Мы смотрим в небо и думаем: если и есть что-то по-настоящему незавидное, так это наша ситуация — полная бессмысленного драматизма, забывающегося время от времени в теплой капсуле привычного хода дел.
Мы смотрим в небо, кроме тонн орбитального мусора и гроздей спутников, транслирующих крики с теннисного корта или следящих за привычно паршивой погодой, мы видим проступающий, как галактический рукав, знак вопроса. Внутренний космос откликается на этот знак, рассыпаясь точками под ним.
В конце концов, нейрокоррелят сознания, если бы он существовал, мог оказаться где-то между кольцами Сатурна с тем же успехом, как и между ушей. Любовь это не гравитация — это квантовая запутанность, иначе как объяснить точность зодиакального цикла в декадах?
Холод мурашками закрадывается под кожу, как предрассветный кокаиновый смайл, когда планета вместе с обитателями делает очередной виток из ниоткуда в никуда.
Предательское чувство необходимости обслуживания всей этой биохимической упаковки гонит нас вперед, прихватывая в затылке.
Мы не унываем, продолжая спиралевидное движение к концу — ведь если не мы, то хоть кто-нибудь да спасется, загрузив себя в нержавеющий corpus для путешествий в бесконечной ночи. Картография момента это всегда fog of war.
Серотонин вымывается из синаптической щели, словно вырванная у просвета истина, делающая нас невосприимчивыми к оптимизму формы.

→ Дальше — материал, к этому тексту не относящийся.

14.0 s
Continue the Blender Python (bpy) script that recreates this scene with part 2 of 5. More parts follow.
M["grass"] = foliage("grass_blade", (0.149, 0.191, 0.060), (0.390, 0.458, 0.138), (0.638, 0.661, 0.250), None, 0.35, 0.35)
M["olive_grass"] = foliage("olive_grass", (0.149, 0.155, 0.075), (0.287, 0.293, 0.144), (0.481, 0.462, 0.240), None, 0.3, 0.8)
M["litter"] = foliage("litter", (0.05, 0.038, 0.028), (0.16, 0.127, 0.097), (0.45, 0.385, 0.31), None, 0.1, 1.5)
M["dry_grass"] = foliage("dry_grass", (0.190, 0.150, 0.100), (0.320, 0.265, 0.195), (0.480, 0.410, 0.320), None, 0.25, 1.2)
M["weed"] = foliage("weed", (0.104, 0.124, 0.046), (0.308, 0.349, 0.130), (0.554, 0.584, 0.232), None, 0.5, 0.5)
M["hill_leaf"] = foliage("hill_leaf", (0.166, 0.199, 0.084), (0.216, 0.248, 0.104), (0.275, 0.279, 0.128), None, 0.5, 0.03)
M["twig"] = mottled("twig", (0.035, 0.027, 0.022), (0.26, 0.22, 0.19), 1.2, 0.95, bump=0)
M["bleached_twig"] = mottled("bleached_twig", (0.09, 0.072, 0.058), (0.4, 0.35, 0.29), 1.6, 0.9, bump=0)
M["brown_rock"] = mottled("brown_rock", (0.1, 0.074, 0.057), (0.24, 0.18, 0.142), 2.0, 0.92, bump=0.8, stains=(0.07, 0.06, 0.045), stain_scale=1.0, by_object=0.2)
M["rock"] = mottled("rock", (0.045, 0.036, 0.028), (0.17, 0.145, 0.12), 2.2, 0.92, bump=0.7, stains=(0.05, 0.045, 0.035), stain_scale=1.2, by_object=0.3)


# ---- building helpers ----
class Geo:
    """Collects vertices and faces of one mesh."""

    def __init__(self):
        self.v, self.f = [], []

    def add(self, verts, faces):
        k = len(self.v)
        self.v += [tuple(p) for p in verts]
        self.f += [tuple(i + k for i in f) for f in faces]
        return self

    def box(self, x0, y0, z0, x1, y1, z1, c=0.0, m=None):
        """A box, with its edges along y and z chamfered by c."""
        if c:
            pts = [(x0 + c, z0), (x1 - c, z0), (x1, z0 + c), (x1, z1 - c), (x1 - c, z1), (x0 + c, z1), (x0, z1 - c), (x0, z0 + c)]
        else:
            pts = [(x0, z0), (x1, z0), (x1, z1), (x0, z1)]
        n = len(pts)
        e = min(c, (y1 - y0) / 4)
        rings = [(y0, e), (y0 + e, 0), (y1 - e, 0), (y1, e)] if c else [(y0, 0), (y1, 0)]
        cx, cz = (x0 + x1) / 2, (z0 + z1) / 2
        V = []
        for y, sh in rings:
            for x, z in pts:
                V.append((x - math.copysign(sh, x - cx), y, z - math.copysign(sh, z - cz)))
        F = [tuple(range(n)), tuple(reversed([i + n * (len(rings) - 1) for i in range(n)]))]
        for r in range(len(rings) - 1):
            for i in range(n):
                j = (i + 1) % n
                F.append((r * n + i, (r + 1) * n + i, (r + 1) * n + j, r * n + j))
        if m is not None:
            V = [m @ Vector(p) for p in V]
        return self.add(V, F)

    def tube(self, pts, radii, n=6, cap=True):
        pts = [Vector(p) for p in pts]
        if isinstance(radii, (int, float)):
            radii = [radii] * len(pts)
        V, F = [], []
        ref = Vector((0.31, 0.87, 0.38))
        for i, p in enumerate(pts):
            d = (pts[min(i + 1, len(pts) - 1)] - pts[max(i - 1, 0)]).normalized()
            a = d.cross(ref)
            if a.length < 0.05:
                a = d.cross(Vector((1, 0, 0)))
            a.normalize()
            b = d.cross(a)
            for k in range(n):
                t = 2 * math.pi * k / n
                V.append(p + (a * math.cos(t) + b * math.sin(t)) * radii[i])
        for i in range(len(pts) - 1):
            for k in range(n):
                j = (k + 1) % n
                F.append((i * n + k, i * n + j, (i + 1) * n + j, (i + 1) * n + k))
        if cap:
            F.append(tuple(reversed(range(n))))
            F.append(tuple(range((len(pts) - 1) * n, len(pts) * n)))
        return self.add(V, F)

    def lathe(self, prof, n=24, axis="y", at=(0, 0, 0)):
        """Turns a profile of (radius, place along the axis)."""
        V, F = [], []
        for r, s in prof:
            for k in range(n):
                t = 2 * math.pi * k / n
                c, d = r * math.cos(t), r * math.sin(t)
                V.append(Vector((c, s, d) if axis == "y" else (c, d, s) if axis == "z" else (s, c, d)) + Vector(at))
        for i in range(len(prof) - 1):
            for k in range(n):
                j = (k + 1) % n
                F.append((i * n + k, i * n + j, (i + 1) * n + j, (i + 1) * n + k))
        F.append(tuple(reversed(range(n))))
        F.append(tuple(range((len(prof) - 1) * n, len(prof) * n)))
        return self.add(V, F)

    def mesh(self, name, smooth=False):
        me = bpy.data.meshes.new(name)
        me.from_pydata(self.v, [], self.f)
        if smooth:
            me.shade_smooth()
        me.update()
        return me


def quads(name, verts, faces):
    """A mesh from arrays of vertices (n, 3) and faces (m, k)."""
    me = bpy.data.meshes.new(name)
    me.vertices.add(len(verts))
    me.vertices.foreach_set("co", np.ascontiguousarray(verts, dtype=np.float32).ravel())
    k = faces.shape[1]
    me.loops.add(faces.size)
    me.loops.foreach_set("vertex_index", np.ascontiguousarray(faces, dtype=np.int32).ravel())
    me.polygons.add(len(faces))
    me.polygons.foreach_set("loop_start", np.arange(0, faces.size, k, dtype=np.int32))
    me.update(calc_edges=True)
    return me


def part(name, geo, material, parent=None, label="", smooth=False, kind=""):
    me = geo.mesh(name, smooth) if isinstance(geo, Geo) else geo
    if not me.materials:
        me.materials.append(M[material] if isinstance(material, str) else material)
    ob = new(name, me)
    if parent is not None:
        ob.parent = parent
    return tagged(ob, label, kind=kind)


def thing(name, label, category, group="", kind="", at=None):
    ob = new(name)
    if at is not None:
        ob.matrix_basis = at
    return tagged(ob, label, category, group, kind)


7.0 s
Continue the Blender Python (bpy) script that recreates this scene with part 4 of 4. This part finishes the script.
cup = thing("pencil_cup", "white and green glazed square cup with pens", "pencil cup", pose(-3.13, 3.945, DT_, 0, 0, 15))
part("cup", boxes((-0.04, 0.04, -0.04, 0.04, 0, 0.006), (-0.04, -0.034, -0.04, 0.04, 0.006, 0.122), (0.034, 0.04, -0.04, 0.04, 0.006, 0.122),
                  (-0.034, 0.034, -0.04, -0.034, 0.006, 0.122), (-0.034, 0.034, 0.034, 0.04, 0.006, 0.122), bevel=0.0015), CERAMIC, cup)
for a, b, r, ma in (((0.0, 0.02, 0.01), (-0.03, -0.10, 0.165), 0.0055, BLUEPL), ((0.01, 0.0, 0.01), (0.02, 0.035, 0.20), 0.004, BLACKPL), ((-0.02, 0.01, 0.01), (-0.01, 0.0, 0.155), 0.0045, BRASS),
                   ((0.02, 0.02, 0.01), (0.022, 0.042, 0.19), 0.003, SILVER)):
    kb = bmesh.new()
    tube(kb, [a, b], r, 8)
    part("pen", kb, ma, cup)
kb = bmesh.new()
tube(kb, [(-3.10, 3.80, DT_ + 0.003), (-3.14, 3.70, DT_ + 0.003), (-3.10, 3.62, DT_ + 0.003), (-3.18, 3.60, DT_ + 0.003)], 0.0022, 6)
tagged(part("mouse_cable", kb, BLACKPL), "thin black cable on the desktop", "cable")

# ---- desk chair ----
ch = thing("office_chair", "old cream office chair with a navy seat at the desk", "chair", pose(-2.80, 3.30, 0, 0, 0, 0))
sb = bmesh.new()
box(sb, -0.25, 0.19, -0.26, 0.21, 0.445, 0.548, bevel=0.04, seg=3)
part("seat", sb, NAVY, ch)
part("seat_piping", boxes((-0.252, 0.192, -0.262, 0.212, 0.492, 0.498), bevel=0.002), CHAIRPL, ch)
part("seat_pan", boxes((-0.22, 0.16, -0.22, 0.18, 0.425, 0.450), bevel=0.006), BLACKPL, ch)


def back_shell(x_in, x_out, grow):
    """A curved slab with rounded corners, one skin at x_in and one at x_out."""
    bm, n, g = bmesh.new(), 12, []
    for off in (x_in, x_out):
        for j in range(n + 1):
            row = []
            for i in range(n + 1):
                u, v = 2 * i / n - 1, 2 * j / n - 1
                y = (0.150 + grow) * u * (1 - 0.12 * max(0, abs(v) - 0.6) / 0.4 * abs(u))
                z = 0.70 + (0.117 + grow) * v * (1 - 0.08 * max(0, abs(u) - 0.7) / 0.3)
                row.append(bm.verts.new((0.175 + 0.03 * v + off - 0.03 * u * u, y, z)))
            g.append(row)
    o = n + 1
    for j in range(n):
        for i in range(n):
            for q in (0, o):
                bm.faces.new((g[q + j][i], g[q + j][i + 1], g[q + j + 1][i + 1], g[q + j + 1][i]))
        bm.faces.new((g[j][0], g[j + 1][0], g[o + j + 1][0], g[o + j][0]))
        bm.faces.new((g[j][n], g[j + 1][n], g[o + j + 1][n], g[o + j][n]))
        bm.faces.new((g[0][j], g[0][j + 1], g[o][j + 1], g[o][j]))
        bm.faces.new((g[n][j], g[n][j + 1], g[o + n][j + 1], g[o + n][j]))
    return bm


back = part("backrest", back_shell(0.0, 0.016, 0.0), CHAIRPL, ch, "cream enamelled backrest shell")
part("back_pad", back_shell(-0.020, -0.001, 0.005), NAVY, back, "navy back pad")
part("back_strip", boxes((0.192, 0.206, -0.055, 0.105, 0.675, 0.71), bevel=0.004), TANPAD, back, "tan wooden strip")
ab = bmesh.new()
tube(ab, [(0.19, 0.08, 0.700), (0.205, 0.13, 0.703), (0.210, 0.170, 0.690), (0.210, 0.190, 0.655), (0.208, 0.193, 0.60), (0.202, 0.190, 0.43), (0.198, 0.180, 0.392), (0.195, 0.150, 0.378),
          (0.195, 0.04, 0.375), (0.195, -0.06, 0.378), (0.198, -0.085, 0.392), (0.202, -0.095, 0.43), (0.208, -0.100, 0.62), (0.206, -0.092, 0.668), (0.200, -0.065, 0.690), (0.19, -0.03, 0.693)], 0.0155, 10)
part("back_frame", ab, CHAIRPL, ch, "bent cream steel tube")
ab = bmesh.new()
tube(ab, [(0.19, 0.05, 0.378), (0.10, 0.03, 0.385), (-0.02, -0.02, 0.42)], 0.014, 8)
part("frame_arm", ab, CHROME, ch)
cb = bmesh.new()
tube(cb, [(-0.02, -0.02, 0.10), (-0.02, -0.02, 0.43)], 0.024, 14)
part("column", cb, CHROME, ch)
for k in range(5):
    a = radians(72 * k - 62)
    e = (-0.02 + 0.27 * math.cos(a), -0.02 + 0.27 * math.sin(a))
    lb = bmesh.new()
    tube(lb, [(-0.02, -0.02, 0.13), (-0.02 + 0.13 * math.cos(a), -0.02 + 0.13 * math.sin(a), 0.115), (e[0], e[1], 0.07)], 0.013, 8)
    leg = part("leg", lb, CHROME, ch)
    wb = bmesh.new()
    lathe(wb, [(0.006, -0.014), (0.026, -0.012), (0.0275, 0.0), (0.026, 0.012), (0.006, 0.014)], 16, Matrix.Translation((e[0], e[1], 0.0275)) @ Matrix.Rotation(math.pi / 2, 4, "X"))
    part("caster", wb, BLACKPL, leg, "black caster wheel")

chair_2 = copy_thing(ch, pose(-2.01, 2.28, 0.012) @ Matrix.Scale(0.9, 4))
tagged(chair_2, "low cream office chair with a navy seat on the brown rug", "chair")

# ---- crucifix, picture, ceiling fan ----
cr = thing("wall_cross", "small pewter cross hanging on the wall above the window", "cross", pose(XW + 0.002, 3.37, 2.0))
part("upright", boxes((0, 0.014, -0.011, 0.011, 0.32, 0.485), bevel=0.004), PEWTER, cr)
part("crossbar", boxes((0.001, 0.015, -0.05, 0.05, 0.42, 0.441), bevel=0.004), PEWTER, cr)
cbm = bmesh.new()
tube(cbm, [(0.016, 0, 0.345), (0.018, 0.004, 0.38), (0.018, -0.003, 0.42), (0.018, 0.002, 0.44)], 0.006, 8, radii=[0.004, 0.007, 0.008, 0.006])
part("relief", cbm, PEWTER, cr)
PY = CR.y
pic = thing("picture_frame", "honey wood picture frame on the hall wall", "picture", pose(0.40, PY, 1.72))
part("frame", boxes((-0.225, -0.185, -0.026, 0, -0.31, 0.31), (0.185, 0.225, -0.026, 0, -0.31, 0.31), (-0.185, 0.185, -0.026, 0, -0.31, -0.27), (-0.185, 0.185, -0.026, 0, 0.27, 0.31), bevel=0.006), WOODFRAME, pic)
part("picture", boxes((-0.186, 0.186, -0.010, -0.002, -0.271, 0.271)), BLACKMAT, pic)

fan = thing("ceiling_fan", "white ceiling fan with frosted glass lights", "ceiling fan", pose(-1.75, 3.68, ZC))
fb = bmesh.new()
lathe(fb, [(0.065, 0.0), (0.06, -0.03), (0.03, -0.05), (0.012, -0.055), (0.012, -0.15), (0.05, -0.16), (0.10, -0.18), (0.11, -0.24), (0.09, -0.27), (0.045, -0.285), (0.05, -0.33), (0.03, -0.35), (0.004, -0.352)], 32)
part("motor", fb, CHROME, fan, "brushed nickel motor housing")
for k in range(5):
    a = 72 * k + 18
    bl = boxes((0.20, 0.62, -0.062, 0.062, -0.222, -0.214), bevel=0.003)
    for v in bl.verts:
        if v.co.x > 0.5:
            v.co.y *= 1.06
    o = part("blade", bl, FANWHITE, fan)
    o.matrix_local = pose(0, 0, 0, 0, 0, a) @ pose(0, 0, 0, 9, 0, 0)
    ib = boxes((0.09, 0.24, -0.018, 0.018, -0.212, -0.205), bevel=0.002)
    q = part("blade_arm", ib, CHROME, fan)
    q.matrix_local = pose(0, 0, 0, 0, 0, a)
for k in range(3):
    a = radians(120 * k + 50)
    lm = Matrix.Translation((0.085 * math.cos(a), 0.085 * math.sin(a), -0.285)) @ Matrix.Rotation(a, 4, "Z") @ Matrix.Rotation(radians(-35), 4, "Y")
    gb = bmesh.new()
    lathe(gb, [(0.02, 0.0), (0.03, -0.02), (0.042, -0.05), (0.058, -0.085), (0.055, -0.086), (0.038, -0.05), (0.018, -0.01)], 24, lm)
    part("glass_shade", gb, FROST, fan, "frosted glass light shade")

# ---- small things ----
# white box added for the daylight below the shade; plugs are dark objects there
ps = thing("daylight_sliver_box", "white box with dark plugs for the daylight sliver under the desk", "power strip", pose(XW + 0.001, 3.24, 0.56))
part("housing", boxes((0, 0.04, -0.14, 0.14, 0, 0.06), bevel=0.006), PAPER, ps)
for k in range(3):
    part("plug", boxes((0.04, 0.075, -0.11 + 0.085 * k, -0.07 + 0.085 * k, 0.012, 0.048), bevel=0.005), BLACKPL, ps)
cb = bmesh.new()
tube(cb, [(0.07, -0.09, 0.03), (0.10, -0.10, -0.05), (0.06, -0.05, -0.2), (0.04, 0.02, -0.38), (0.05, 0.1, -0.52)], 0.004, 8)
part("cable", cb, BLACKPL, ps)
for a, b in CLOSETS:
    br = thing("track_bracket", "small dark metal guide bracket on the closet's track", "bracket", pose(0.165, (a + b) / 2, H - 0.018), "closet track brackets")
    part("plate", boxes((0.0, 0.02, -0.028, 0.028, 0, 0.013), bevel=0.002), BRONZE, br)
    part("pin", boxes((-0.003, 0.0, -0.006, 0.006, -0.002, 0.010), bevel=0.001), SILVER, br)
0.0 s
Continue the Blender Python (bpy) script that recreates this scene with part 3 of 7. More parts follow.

Все куда-то движется и во что-то превращается, чем же ты недовольна? Темной может быть не только королева, но и король, а эфесяне ничуть не изменились, разве что променяли лук и лиру на lookatme.ru.
Звезды к тому моменту погаснут, подобно пузырькам в коктейле Бетельгейзе, щекочущих твое нёбо.
Мы продолжаем смотреть вверх — где-то там летит в неизвестность первый телесигнал — если что-то разумное сумеет его поймать и воспроизвести, то они увидят странного вида существо в черно-белых тонах — это один акварелист открывает Олимпийские игры. Так выглядит высшая ирония.
Тьма и холод — это преобладающий пейзаж одноразового мира, в котором мы родились, чтобы уже не рождаться вновь.
Стоило ли рыбам вылезать на сушу, чтобы в какой-то момент узнать — мир преимущественно пуст и соткан из темной материи. Сланцы Бёрджес, как кислотный импринт, расскажут нам об эффекте утенка, ведь динозавры тоже любили перьевой прикид.
Разумная жизнь эстетически проиграла, опираясь на базис шимпанзе. Хотя если бы не потребность в спелых фруктах, то импрессионизм бы не состоялся, а кувшинки Моне оправдывают многое.
Знак вопроса уже содержит в себе ответ, надо только доставить его точно по адресу.